The Sahel region, a semi-arid belt that acts as a buffer zone just south of the desert, is most affected. Water, already scarce, is becoming scarcer. Soil quality is deteriorating, and a lack of vegetation is leading to food insecurity. The UN estimates roughly 135 million people who depend on these degraded lands are at risk.
But an ambitious plan, launched by the African Union in 2007, could help to hold back the hot sands and protect the Sahel communities. Within the next decade, the Great Green Wall initiative hopes to restore 100 million hectares of land between Senegal in the west and Djibouti in the east, creating a 15-kilometer-wide (9 miles) and 8,000-kilometer-long (5,000 miles) mosaic of trees, vegetation, grasslands and plants.

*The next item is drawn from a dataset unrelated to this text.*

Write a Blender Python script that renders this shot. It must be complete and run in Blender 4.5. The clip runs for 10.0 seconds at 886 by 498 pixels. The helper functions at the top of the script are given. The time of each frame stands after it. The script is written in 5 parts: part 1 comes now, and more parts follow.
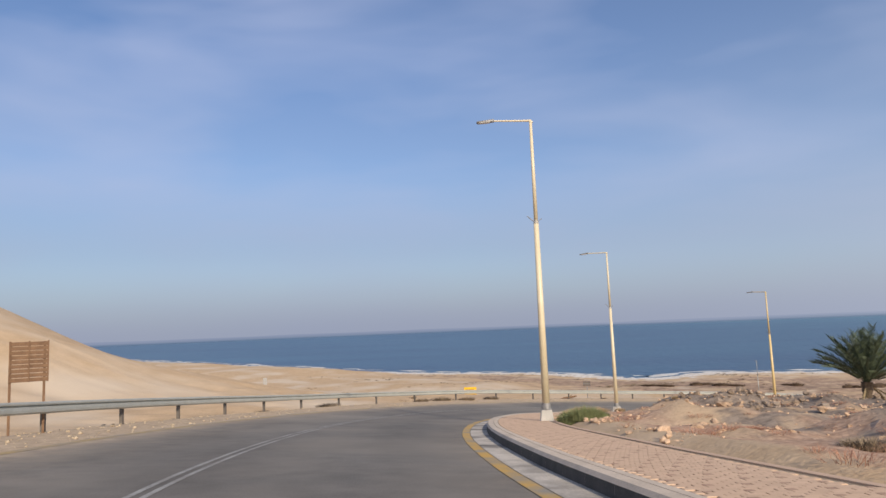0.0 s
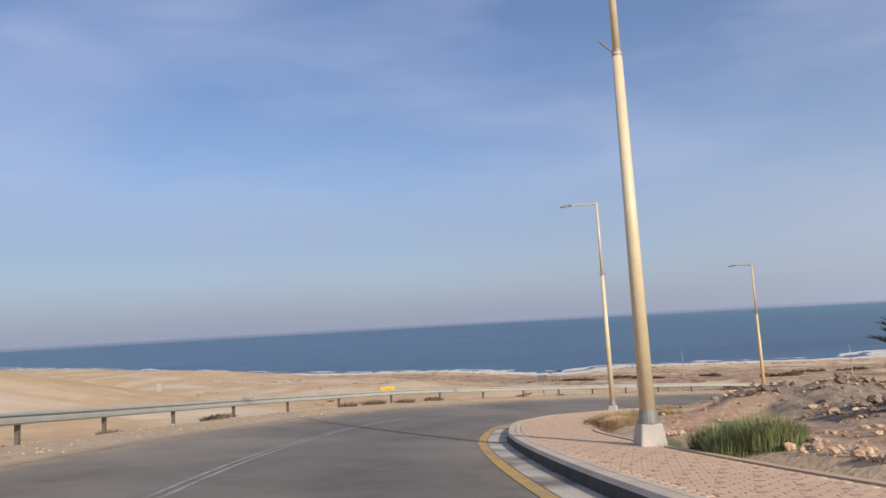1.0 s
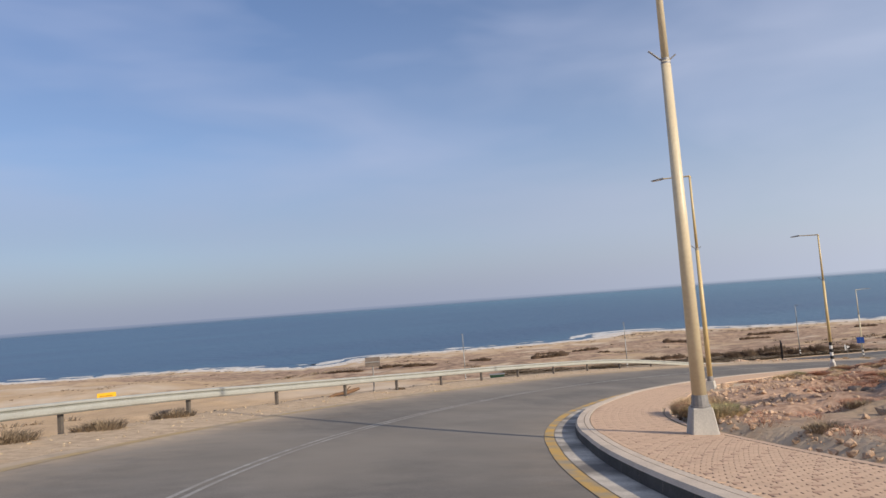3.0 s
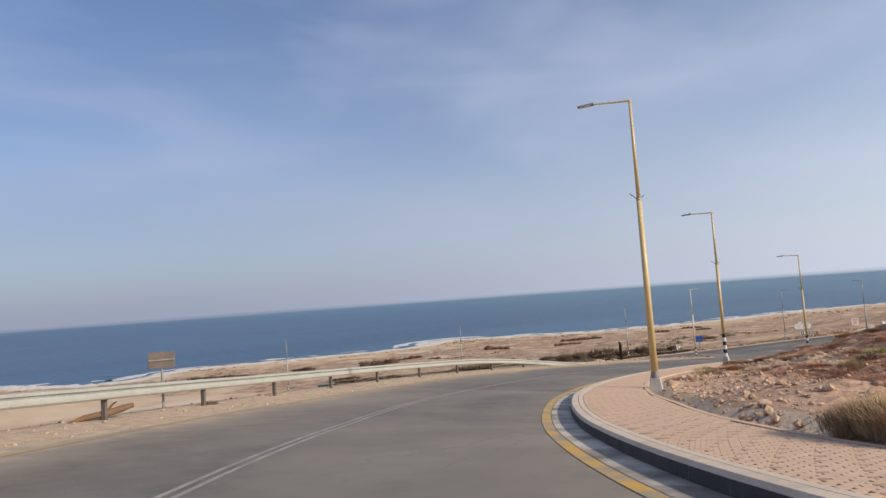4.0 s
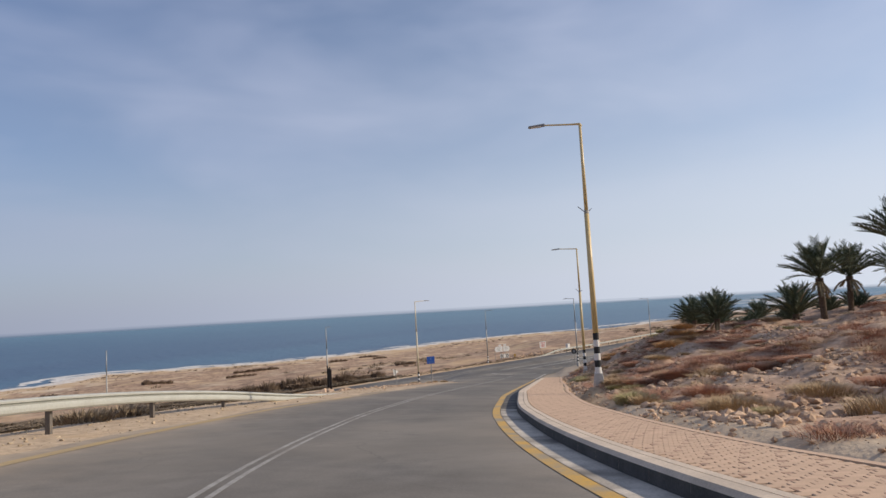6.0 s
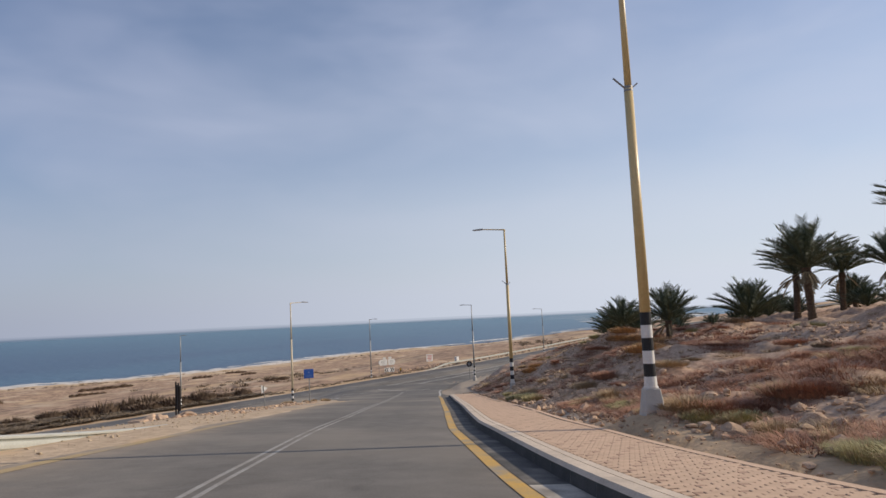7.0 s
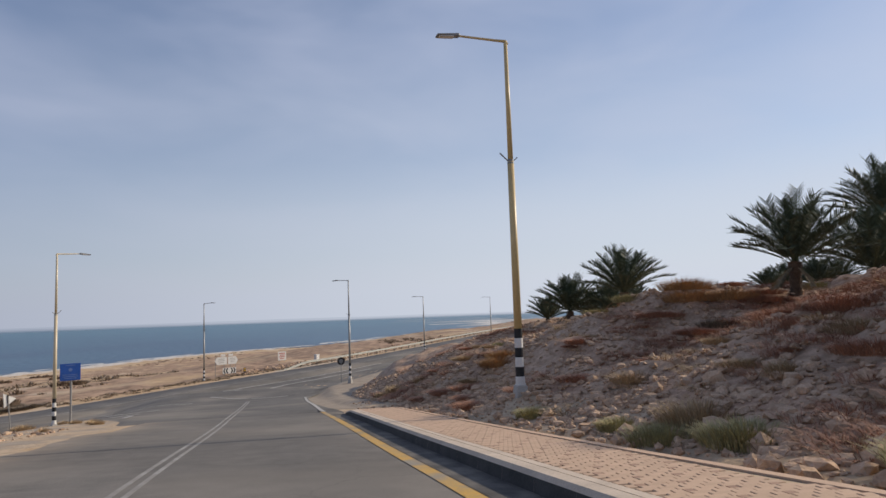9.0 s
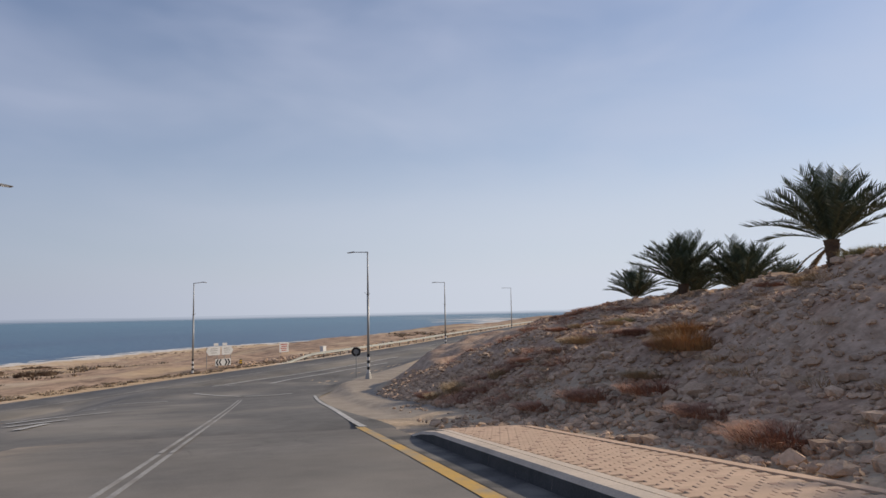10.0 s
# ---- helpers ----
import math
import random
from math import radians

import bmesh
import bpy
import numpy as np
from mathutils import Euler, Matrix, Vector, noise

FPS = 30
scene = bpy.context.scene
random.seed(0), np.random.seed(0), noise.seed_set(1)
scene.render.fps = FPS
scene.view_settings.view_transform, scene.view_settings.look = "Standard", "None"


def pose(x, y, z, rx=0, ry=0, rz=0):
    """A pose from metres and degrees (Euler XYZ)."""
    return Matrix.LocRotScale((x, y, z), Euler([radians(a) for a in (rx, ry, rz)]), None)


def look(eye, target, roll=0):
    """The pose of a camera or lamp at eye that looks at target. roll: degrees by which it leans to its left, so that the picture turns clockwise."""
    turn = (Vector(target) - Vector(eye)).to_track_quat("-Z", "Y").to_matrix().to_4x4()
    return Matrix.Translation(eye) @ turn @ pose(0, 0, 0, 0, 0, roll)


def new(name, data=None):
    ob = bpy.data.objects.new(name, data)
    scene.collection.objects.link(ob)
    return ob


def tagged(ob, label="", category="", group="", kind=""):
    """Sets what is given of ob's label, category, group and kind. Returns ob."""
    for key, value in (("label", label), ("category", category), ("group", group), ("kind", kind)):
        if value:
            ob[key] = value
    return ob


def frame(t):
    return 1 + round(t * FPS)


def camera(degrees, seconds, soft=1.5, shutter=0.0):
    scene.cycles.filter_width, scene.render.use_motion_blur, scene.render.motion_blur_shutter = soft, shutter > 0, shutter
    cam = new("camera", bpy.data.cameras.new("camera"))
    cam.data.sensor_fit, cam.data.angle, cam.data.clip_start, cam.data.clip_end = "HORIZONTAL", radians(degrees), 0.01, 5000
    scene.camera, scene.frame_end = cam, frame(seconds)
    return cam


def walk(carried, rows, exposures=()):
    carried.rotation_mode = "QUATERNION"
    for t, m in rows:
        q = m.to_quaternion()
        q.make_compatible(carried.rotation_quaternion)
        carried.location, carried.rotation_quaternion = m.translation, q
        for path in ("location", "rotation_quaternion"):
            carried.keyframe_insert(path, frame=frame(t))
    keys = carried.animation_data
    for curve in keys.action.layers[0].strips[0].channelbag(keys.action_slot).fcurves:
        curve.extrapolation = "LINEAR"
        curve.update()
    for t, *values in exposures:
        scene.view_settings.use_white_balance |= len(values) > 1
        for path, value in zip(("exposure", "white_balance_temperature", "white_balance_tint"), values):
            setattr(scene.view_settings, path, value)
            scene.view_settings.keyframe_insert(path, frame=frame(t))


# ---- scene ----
cam = camera(65.91, 10.0, soft=1.5)

# seconds, eye x y z, then yaw (left of +y), pitch and roll in degrees
PATH = [
    (0.0, 0.000, 0.000, 0.000, 0.945, 6.503, -2.297),
    (0.5, -1.157, 6.418, -0.522, -2.872, 6.444, -2.600),
    (1.0, -1.722, 12.459, -1.050, -6.691, 6.093, -3.241),
    (1.5, -2.023, 18.462, -1.586, -11.390, 5.276, -3.654),
    (2.0, -1.836, 24.602, -2.177, -16.531, 4.478, -3.612),
    (2.2, -1.573, 26.999, -2.419, -18.526, 4.210, -3.941),
    (3.3, 1.443, 39.971, -3.788, -31.590, 4.499, -4.159),
    (3.5, 2.262, 42.092, -4.152, -34.560, 4.582, -4.076),
    (4.0, 5.100, 47.457, -4.813, -42.437, 4.037, -4.136),
    (4.5, 8.469, 52.396, -5.441, -49.315, 4.317, -4.661),
    (5.0, 12.682, 56.996, -5.993, -56.833, 4.520, -4.344),
    (5.5, 17.328, 60.987, -6.555, -63.720, 4.304, -3.459),
    (6.0, 22.251, 64.271, -7.169, -69.320, 4.901, -3.302),
    (6.2, 24.396, 65.357, -7.415, -71.443, 5.036, -3.531),
    (7.3, 37.379, 70.830, -8.653, -82.626, 5.837, -2.236),
    (7.5, 39.624, 71.572, -8.897, -84.558, 5.889, -2.071),
    (8.0, 45.280, 73.037, -9.388, -88.577, 5.624, -2.467),
    (8.5, 51.148, 74.463, -9.927, -90.883, 5.439, -2.657),
    (9.0, 57.242, 75.762, -10.499, -92.174, 5.386, -1.991),
    (9.5, 63.390, 77.092, -11.036, -92.599, 5.329, -1.575),
    (10.0, 70.259, 78.483, -11.795, -91.969, 5.239, -1.094),
]


def rows_of(path):
    rows = []
    for t, x, y, z, yaw, pitch, roll in path:
        a, b = radians(yaw), radians(pitch)
        way = Vector((-math.sin(a) * math.cos(b), math.cos(a) * math.cos(b), math.sin(b)))
        eye = Vector((x, y, z))
        rows.append((t, look(eye, eye + way * 10, roll)))
    return rows


walk(cam, rows_of(PATH), [(0.0, 0.0), (3.0, -0.02), (5.0, -0.08), (7.0, -0.2), (10.0, -0.28)])

# ---- daylight ----
SUN_DIR = Vector((0.37, -0.93, 0.485)).normalized()
SUN_EL, SUN_ROT = math.asin(SUN_DIR.z), math.atan2(SUN_DIR.x, SUN_DIR.y)

# colour of the haze away from the sun and below it
HAZE_FAR, HAZE_SUN = (2.5, 2.83, 3.95), (6.65, 7.12, 8.05)


def make_world():
    world = bpy.data.worlds.new("world")
    scene.world = world
    world.use_nodes = True
    nt = world.node_tree
    nt.nodes.clear()
    out = nt.nodes.new("ShaderNodeOutputWorld")
    bg = nt.nodes.new("ShaderNodeBackground")
    sky = nt.nodes.new("ShaderNodeTexSky")
    sky.sky_type = "NISHITA"
    sky.sun_disc = False
    sky.sun_elevation, sky.sun_rotation = SUN_EL, SUN_ROT
    sky.air_density, sky.dust_density, sky.ozone_density = 1.0, 0.45, 3.8
    # thin cirrus veils
    co = nt.nodes.new("ShaderNodeTexCoord")
    mp = nt.nodes.new("ShaderNodeMapping")
    mp.inputs["Scale"].default_value = (1.1, 1.6, 4.2)
    mp.inputs["Rotation"].default_value = (0.25, 0.1, 0.6)
    n1 = nt.nodes.new("ShaderNodeTexNoise")
    n1.inputs["Scale"].default_value = 2.3
    n1.inputs["Detail"].default_value = 3.5
    n1.inputs["Roughness"].default_value = 0.5
    n1.inputs["Distortion"].default_value = 0.25
    rp = nt.nodes.new("ShaderNodeValToRGB")
    rp.color_ramp.elements[0].position, rp.color_ramp.elements[0].color = 0.36, (0, 0, 0, 1)
    rp.color_ramp.elements[1].position, rp.color_ramp.elements[1].color = 0.86, (1, 1, 1, 1)
    sc = nt.nodes.new("ShaderNodeMath")
    sc.operation = "MULTIPLY"
    sc.inputs[1].default_value = 0.56
    mx = nt.nodes.new("ShaderNodeMix")
    mx.data_type = "RGBA"
    mx.inputs[7].default_value = (4.9, 5.35, 6.9, 1)
    nt.links.new(co.outputs["Generated"], mp.inputs["Vector"])
    nt.links.new(mp.outputs[0], n1.inputs["Vector"])
    nt.links.new(n1.outputs["Fac"], rp.inputs[0])
    nt.links.new(rp.outputs[0], sc.inputs[0])
    nt.links.new(sc.outputs[0], mx.inputs[0])
    nt.links.new(sky.outputs[0], mx.inputs[6])
    # dry haze that thickens towards the horizon and glows on the sun's side
    sep = nt.nodes.new("ShaderNodeSeparateXYZ")
    nt.links.new(co.outputs["Generated"], sep.inputs[0])
    dot = nt.nodes.new("ShaderNodeVectorMath")
    dot.operation = "DOT_PRODUCT"
    dot.inputs[1].default_value = SUN_DIR
    nt.links.new(co.outputs["Generated"], dot.inputs[0])
    tow = nt.nodes.new("ShaderNodeMapRange")
    tow.interpolation_type = "SMOOTHSTEP"
    tow.inputs["From Min"].default_value, tow.inputs["From Max"].default_value = -0.95, 0.75
    nt.links.new(dot.outputs["Value"], tow.inputs["Value"])
    hz = nt.nodes.new("ShaderNodeValToRGB")
    hz.color_ramp.interpolation = "EASE"
    e = hz.color_ramp.elements
    e[0].position, e[0].color = 0.0, (0.92, 0.92, 0.92, 1)
    e[1].position, e[1].color = 0.65, (0.0, 0.0, 0.0, 1)
    for at, v in ((0.1, 0.64), (0.25, 0.29), (0.42, 0.09)):
        mid = e.new(at)
        mid.color = (v, v, v, 1)
    nt.links.new(sep.outputs["Z"], hz.inputs[0])
    more = nt.nodes.new("ShaderNodeMath")
    more.operation = "MULTIPLY_ADD"
    more.use_clamp = True
    more.inputs[1].default_value = 0.2
    nt.links.new(tow.outputs[0], more.inputs[0])
    nt.links.new(hz.outputs[0], more.inputs[2])
    hc = nt.nodes.new("ShaderNodeMix")
    hc.data_type = "RGBA"
    hc.inputs[6].default_value = (*HAZE_FAR, 1)
    hc.inputs[7].default_value = (*HAZE_SUN, 1)
    nt.links.new(tow.outputs[0], hc.inputs[0])
    hm = nt.nodes.new("ShaderNodeMix")
    hm.data_type = "RGBA"
    rich = nt.nodes.new("ShaderNodeHueSaturation")
    rich.inputs["Hue"].default_value, rich.inputs["Saturation"].default_value, rich.inputs["Value"].default_value = 0.507, 1.04, 1.1
    nt.links.new(mx.outputs[2], rich.inputs["Color"])
    nt.links.new(more.outputs[0], hm.inputs[0])
    nt.links.new(rich.outputs[0], hm.inputs[6])
    nt.links.new(hc.outputs[2], hm.inputs[7])
    nt.links.new(hm.outputs[2], bg.inputs["Color"])
    bg.inputs["Strength"].default_value = 0.115
    nt.links.new(bg.outputs[0], out.inputs["Surface"])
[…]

They also provide a map to help visualize what this means in terms of scale.
For comparison, the Great Wall of China is 13,171 miles long. If you think that makes the Great Green Wall seem more doable, keep in mind that the former was built over the course of centuries in parts by successive dynasties. What the African Union is doing is truly ambitious.
To be clear, this isn't about simply planting trees along the edge of the desert. It's a fundamental rethinking of land and water use techniques. From a 2016 Smithsonian Magazine article:"If all the trees that had been planted in the Sahara since the early 1980s had survived, it would look like Amazonia," adds Chris Reij, a sustainable land management specialist and senior fellow at the World Resources Institutewho has been working in Africa since 1978. "Essentially 80 percent or more of planted trees have died."
Reij, Garrity and other scientists working on the ground knew what Wade and other political leaders did not: that farmers in Niger and Burkina Faso, in particular, had discovered a cheap, effective way to regreen the Sahel. They did so by using simple water harvesting techniques and protecting trees that emerged naturally on their farms.
Slowly, the idea of a Great Green Wall has changed into a program centered around indigenous land use techniques, not planting a forest on the edge of a desert. The African Union and the United Nation's Food and Agriculture Organization now refer to it as "Africa’s flagship initiative to combat land degradation, desertification and drought." Incredibly, the Great Green Wall—or some form of it—appears to be working.
"We moved the vision of the Great Green Wall from one that was impractical to one that was practical," says Mohamed Bakarr, the lead environmental specialist for Global Environment Facility, the organization that examines the environmental benefit of World Bank projects. "It is not necessarily a physical wall, but rather a mosaic of land use practices that ultimately will meet the expectations of a wall. It has been transformed into a metaphorical thing."
The answer to all of the environment's problems isn't "plant more trees," as much as it would be nice to have such a simple solution. Instead, we need to reconsider how we manage the land, and work together to make it better for everyone, and especially for those yet to be born.